Cette citation est extraite d’une des rares prises de parole relayées par la presse de Tod Browning, le réalisateur de « Freaks », en 1920. « Montrez la vie à l’écran pour l’amour de la vie et ne faites pas de l’art pour l’amour de l’art (…) La valeur de toute forme d’art dramatique se trouve dans son exactitude à dépeindre des personnages vrais, exécutant des gestes vrais et disant des choses vraies. (…) Que le spectateur regarde la vie à travers un trou de serrure. Mais ce n’est pas un regard de voyeur que je souhaite. Je ne crois pas qu’il faille montrer des choses « osées » pour faire un film. Il faut montrer au spectateur des gens vrais qui ne se savent pas observés.
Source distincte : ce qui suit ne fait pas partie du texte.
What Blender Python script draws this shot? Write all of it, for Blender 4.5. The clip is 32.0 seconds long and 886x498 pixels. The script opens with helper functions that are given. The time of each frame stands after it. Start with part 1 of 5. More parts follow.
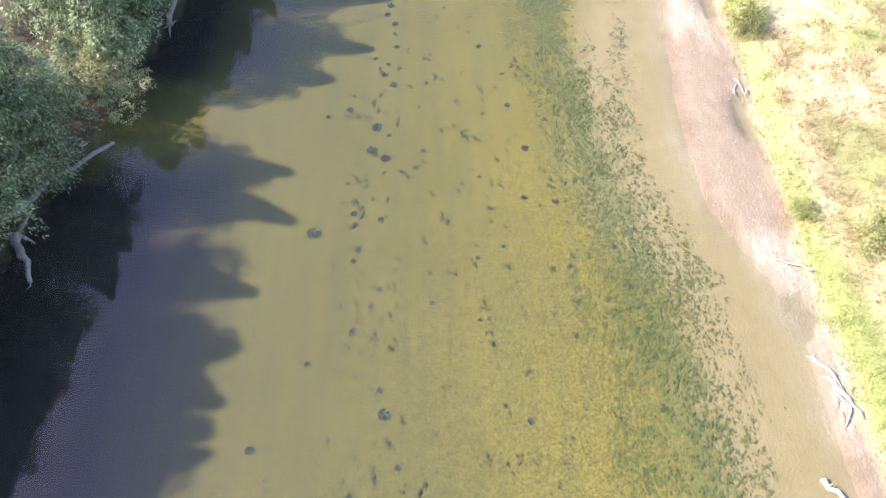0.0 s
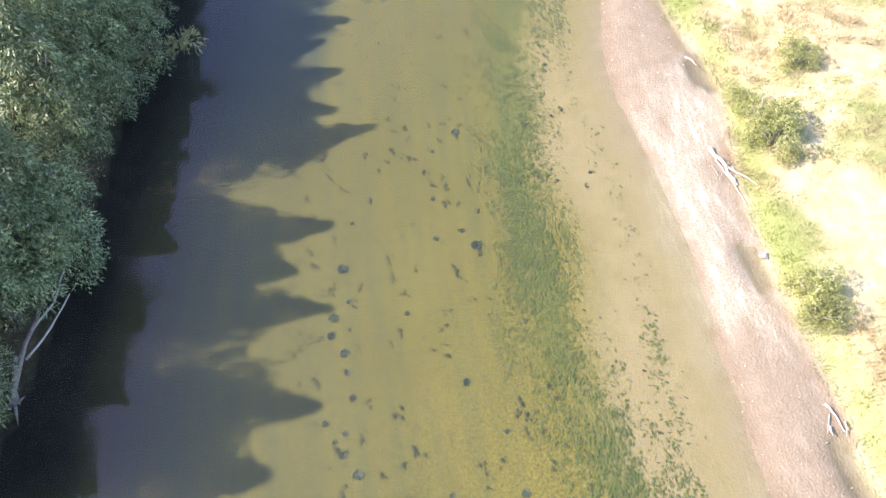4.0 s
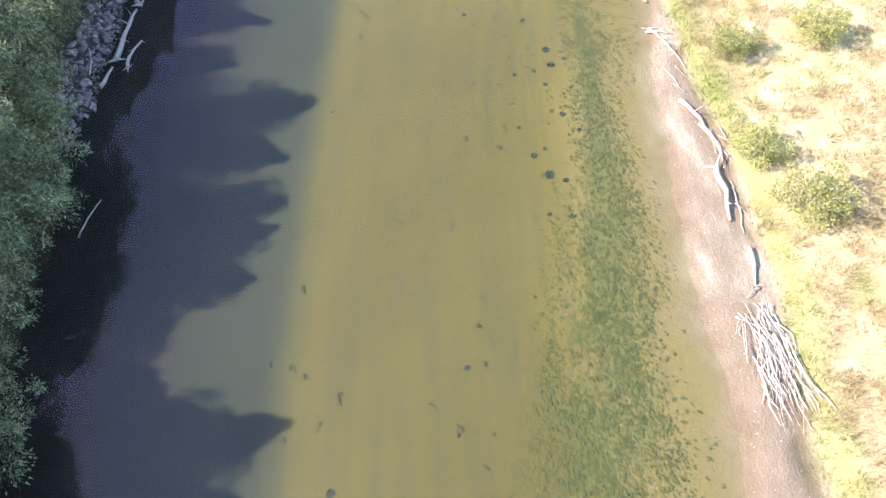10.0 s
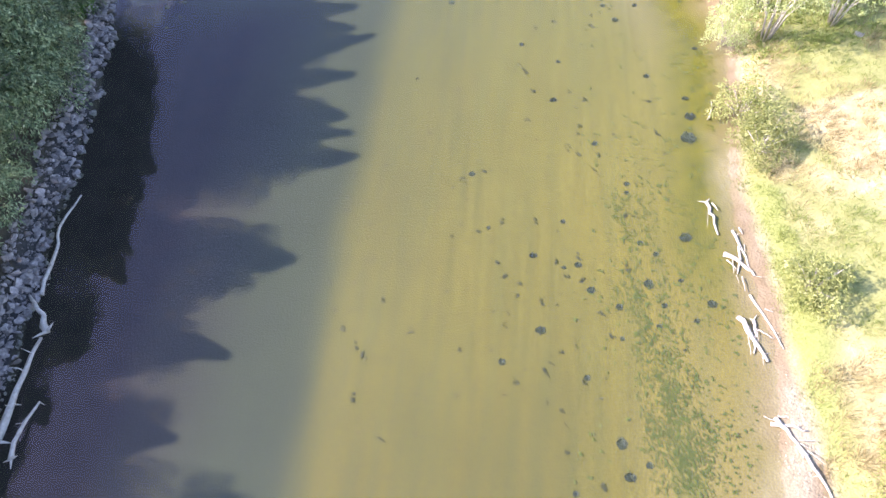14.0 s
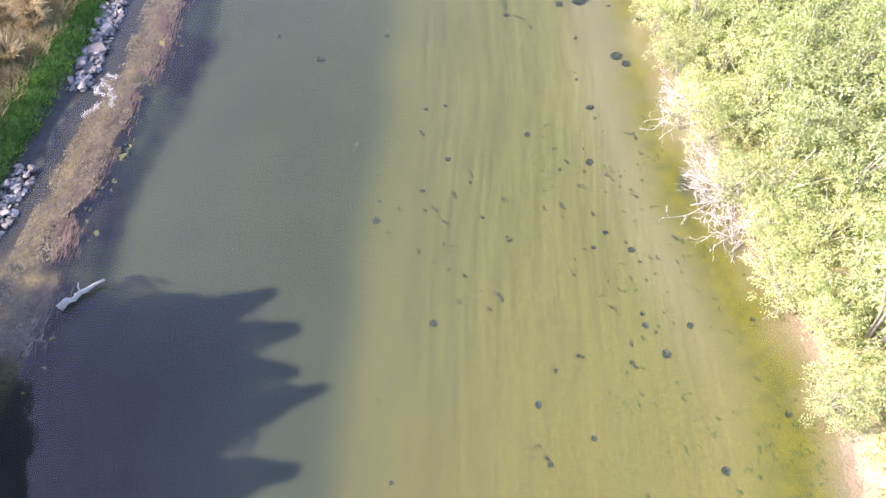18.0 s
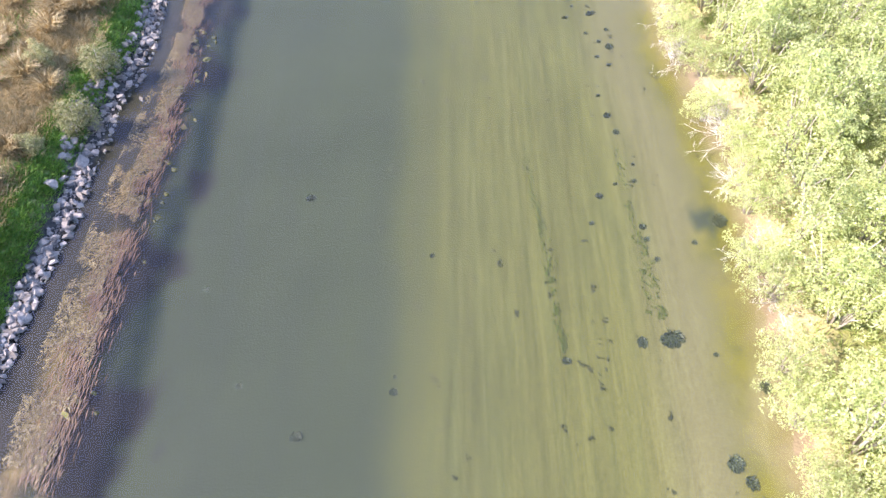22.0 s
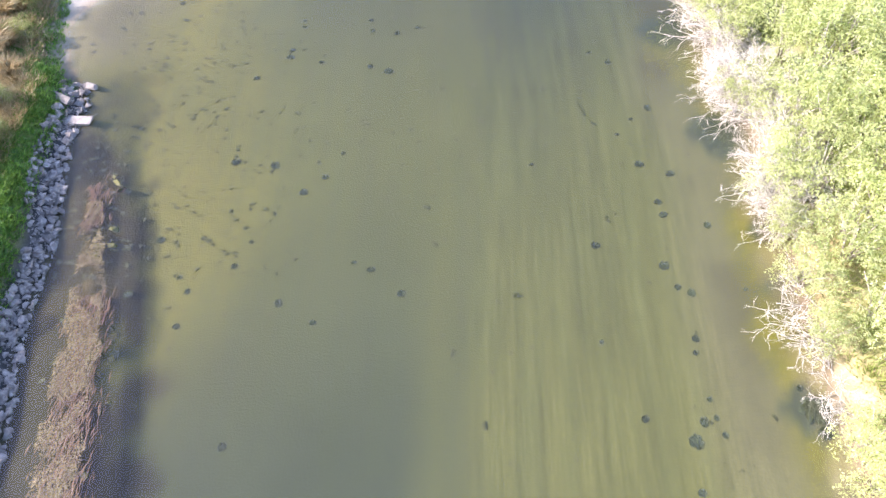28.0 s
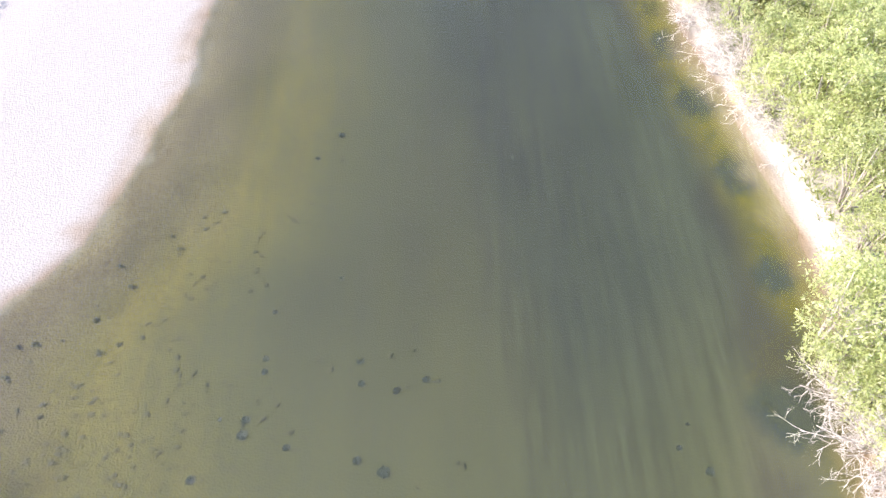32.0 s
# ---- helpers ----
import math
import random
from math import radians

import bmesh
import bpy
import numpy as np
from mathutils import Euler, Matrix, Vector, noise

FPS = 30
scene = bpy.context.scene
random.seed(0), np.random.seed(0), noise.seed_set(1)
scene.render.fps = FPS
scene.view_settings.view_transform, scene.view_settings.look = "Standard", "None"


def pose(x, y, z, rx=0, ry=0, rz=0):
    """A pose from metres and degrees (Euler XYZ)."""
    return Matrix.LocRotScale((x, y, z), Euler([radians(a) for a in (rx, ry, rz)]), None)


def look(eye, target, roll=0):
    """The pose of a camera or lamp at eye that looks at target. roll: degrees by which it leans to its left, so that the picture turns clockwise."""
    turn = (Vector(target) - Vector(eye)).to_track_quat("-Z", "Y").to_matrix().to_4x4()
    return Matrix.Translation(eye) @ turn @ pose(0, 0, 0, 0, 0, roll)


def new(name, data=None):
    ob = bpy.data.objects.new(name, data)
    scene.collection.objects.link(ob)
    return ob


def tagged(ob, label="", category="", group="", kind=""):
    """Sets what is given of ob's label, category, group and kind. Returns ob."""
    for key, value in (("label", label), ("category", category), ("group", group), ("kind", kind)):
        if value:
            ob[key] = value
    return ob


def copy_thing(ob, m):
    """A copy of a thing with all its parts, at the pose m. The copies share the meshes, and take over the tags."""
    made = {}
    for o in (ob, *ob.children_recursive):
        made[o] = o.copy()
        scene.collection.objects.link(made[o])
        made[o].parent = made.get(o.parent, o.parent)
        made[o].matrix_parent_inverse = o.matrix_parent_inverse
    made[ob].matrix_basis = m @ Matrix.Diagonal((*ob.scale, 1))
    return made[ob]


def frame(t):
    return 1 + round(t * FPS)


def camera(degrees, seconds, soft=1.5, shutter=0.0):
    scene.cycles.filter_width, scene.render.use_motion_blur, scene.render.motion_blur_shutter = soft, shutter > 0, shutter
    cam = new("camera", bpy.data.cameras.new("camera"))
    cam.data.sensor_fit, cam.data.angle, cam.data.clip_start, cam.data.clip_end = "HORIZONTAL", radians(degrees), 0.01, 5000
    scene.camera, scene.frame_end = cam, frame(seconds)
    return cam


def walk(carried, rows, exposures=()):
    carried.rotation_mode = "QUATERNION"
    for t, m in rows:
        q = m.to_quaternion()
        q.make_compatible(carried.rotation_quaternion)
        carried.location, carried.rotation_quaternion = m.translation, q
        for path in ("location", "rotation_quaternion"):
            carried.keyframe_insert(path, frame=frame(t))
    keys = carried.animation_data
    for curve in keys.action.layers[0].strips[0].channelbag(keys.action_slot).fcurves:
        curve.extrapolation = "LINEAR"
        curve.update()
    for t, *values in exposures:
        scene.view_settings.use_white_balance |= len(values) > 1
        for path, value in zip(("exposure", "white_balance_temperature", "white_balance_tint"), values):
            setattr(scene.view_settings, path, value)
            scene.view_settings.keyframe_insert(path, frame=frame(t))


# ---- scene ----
cam = camera(65.6, 32.0)
METRES, EYE, TILT, LEAN, TURN = 195.8, 28.0, 0.0, 0.0, 0.0
ROWS = [
    (0.0, 0.0, 0.0, 0.0, -2.0, -56.37, 1.33),
    (0.5, -0.0002, 0.013, 0.0001, -2.0, -56.29, 1.31),
    (1.0, -0.0006, 0.0265, 0.0002, -2.04, -56.29, 1.32),
    (1.5, -0.0006, 0.0402, 0.0002, -1.99, -56.31, 1.35),
    (2.0, -0.0008, 0.0542, 0.0002, -1.94, -56.33, 1.33),
    (2.5, -0.0005, 0.0684, 0.0005, -2.34, -56.31, 1.43),
    (3.0, 0.0, 0.0827, 0.0005, -5.98, -56.27, 1.51),
    (3.5, -0.0002, 0.0976, 0.0006, -9.1, -56.38, 1.39),
    (5.5, 0.0039, 0.1568, -0.0002, -15.35, -56.2, 1.33),
    (6.0, 0.0057, 0.1716, -0.0005, -16.69, -56.15, 1.31),
    (6.5, 0.0074, 0.187, -0.0005, -16.83, -56.25, 1.21),
    (7.0, 0.0101, 0.2018, -0.0008, -16.84, -56.25, 1.26),
    (7.5, 0.0128, 0.2168, -0.0009, -16.87, -56.26, 1.26),
    (8.0, 0.0162, 0.2318, -0.0011, -16.47, -56.27, 1.32),
    (8.5, 0.0198, 0.247, -0.0008, -16.07, -56.38, 1.43),
    (9.0, 0.0232, 0.2622, -0.0005, -15.6, -56.54, 1.46),
    (9.5, 0.0269, 0.2769, -0.0005, -14.69, -56.52, 1.57),
    (10.0, 0.0301, 0.2921, -0.0006, -12.43, -56.55, 1.48),
    (10.5, 0.0333, 0.3072, -0.0007, -9.56, -56.55, 1.45),
    (11.0, 0.0366, 0.3218, -0.0011, -9.43, -56.37, 1.45),
    (11.5, 0.0397, 0.3367, -0.0013, -9.35, -56.25, 1.5),
    (12.0, 0.0422, 0.3516, -0.0013, -9.36, -56.18, 1.47),
    (12.5, 0.0447, 0.3664, -0.0012, -9.5, -56.11, 1.46),
    (13.0, 0.0473, 0.3809, -0.0013, -9.67, -55.91, 1.46),
    (13.5, 0.0495, 0.3957, -0.0012, -9.96, -55.83, 1.46),
    (14.0, 0.0519, 0.4104, -0.0011, -10.26, -55.75, 1.46),
    (14.5, 0.0543, 0.4253, -0.0011, -10.55, -55.66, 1.43),
    (15.0, 0.0567, 0.44, -0.0013, -10.94, -55.49, 1.4),
    (15.5, 0.0593, 0.4548, -0.0012, -11.42, -55.45, 1.41),
    (17.5, 0.0703, 0.514, -0.0005, -13.84, -55.33, 1.31),
    (18.0, 0.0733, 0.529, -0.0002, -13.84, -55.36, 1.34),
    (18.5, 0.0762, 0.5441, 0.0002, -13.77, -55.37, 1.33),
    (19.0, 0.079, 0.559, 0.0004, -13.39, -55.33, 1.34),
    (19.5, 0.082, 0.5741, 0.0006, -13.05, -55.25, 1.37),
    (20.0, 0.0852, 0.5894, 0.0007, -12.68, -55.23, 1.4),
    (20.5, 0.0885, 0.6048, 0.0008, -12.66, -55.19, 1.44),
    (21.0, 0.0917, 0.6204, 0.0007, -12.71, -55.13, 1.45),
    (21.5, 0.0948, 0.6364, 0.0007, -12.74, -55.11, 1.45),
    (22.0, 0.0978, 0.6528, 0.0008, -12.8, -55.16, 1.46),
    (22.5, 0.1008, 0.6693, 0.0009, -12.85, -55.13, 1.49),
    (23.0, 0.1041, 0.6859, 0.0009, -12.84, -55.07, 1.59),
    (23.5, 0.1073, 0.7027, 0.001, -12.86, -54.96, 1.64),
    (24.0, 0.111, 0.7197, 0.0017, -12.92, -54.98, 1.72),
    (24.5, 0.1146, 0.7365, 0.002, -12.87, -54.9, 1.83),
    (25.0, 0.1177, 0.7531, 0.0024, -12.9, -54.86, 1.87),
    (25.5, 0.121, 0.7696, 0.0027, -12.92, -54.78, 1.94),
    (26.0, 0.1246, 0.786, 0.0032, -12.91, -54.78, 2.02),
    (26.5, 0.1284, 0.8025, 0.0035, -12.95, -54.72, 2.09),
    (28.5, 0.142, 0.868, 0.0057, -13.14, -54.46, 1.82),
    (29.0, 0.1452, 0.8844, 0.0064, -12.91, -54.46, 1.84),
    (29.5, 0.1486, 0.9006, 0.0068, -12.71, -54.45, 1.92),
    (30.0, 0.1519, 0.9168, 0.0073, -12.71, -54.47, 1.95),
    (30.5, 0.1553, 0.9333, 0.0078, -12.77, -54.54, 1.98),
    (31.0, 0.159, 0.9498, 0.0081, -12.76, -54.54, 2.14),
    (31.5, 0.1625, 0.9665, 0.0083, -12.81, -54.52, 2.2),
    (32.0, 0.1661, 0.9836, 0.0089, -12.87, -54.58, 2.25),
]
walk(cam, [(t, pose(0, 0, EYE, TILT, LEAN, TURN) @ pose(METRES * x, METRES * y, METRES * z, 90 + pitch, roll, yaw)) for t, x, y, z, yaw, pitch, roll in ROWS],
     exposures=((0.0, 1.88, 6500, 23), (3.5, 1.86, 6500, 23), (7.0, 1.70, 6500, 22), (10.0, 1.74, 6500, 24), (14.0, 1.95, 6500, 26), (18.5, 1.93, 6500, 27), (23.0, 1.90, 6500, 23), (29.0, 1.88, 6500, 23), (31.0, 1.80, 6500, 23), (32.0, 1.63, 6500, 23)))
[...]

Le rôle d’un metteur en scène, une fois qu’il a trouvé les comédiens qui seront exactement ses personnages qu’ils doivent incarner, est de leur faire oublier qu’ils jouent la comédie. Ils doivent oublier qu’ils jouent et vivre. Le metteur en scène remplit son office en se joignant à eux et en vivant l’histoire. »
Pialat n’aurait pas mieux dit : verbatim.